Materials and Equipment

  1. Caulk: Seals gaps of less than 12", select grade (interior, exterior, high temperature) based on application
  2. Spray foam: Fills large cracks and small holes. Consider new latex-based foams. Do not usenear flammable applications (e.g., flue vents). Do not use expanding types on windows and doors.
  3. Backer rod: Closed-cell foam or rope caulk. Press into crack gap with screwdriver or putty knife. Often used with caulk around window and door rough openings.
  4. Gaskets: Apply under the bottom plate before an exterior wall is raised or use to seal drywall to framing instead of caulk or adhesive.

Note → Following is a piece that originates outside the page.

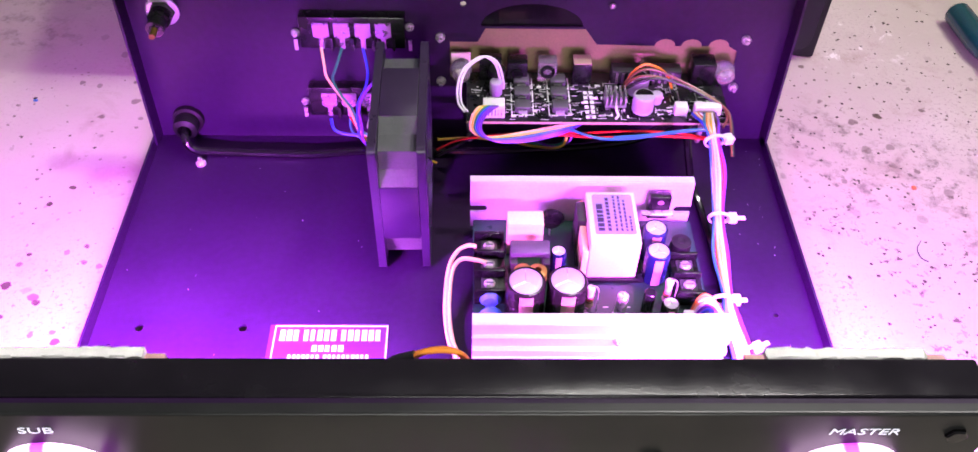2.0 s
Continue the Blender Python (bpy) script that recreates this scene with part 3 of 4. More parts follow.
def build_capacitor(parent, x, y, z0, r, h, sleeve, stripe=-90, name="capacitor"):
    c = part(name, lathe([(r * 0.9, z0), (r, z0 + 0.0006), (r, z0 + h - 0.0012), (r * 0.93, z0 + h - 0.0002), (r * 0.84, z0 + h)], at=(x, y, 0), n=32), sleeve, parent, "sleeved electrolytic capacitor with a silver top")
    part("top", lathe([(r * 0.86, z0 + h - 0.0006), (r * 0.80, z0 + h - 0.0003), (0, z0 + h - 0.0003)], at=(x, y, 0), n=32), CAPTOP, c)
    for k in range(3):
        a = radians(90 + 120 * k)
        part("vent_line", tube([(x, y, z0 + h - 0.0003), (x + 0.75 * r * math.cos(a), y + 0.75 * r * math.sin(a), z0 + h - 0.0003)], 0.00022, 5, 1), STEEL, c)
    b = bmesh.new()
    n = 8
    for k in range(n):
        a0, a1 = (radians(stripe - 20 + 40 * i / n) for i in (k, k + 1))
        vs = [b.verts.new((x + (r + 0.0002) * math.cos(a), y + (r + 0.0002) * math.sin(a), z)) for a, z in ((a0, z0 + 0.001), (a1, z0 + 0.001), (a1, z0 + h - 0.0011), (a0, z0 + h - 0.0011))]
        b.faces.new(vs)
    bmesh.ops.remove_doubles(b, verts=b.verts, dist=1e-6)
    part("stripe", b, STRIPE, c)
    return c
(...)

  5. Housewrap: Installed over exterior sheathing. Must be sealed with housewrap tape or caulk to form an airtight seal. It resists water but is not a vapor barrier.
  6. Sheet goods (plywood, drywall, rigid foam insulation): These materials form the air barrier. Air leaks only at unsealed seams or penetrations.
  7. Sheet metal: Used with high-temperature caulk for sealing high-temperature components, such as flues and chimneys, to framing.
  8. Polyethylene plastic: inexpensive material for air sealing, also stops vapor diffusion. All edges and penetrations must be completely sealed for an effective air barrier.
  9. Weather-stripping: Used to seal moveable components, such as doors, windows, and attic accesses.
  10. Mastic: Seals air handlers and all duct connections and joints.
  11. Rigid Foam Insulation: Used on exterior and interior walls; serves as sheathing.

Inspect windows and doors for air leaks. See if you can rattle them, since movement means possible air leaks. If you can see daylight around door and window frames, then the door or window leaks. You can usually seal these leaks by caulking or weather stripping them. Check the storm windows to see if they fit and are not broken.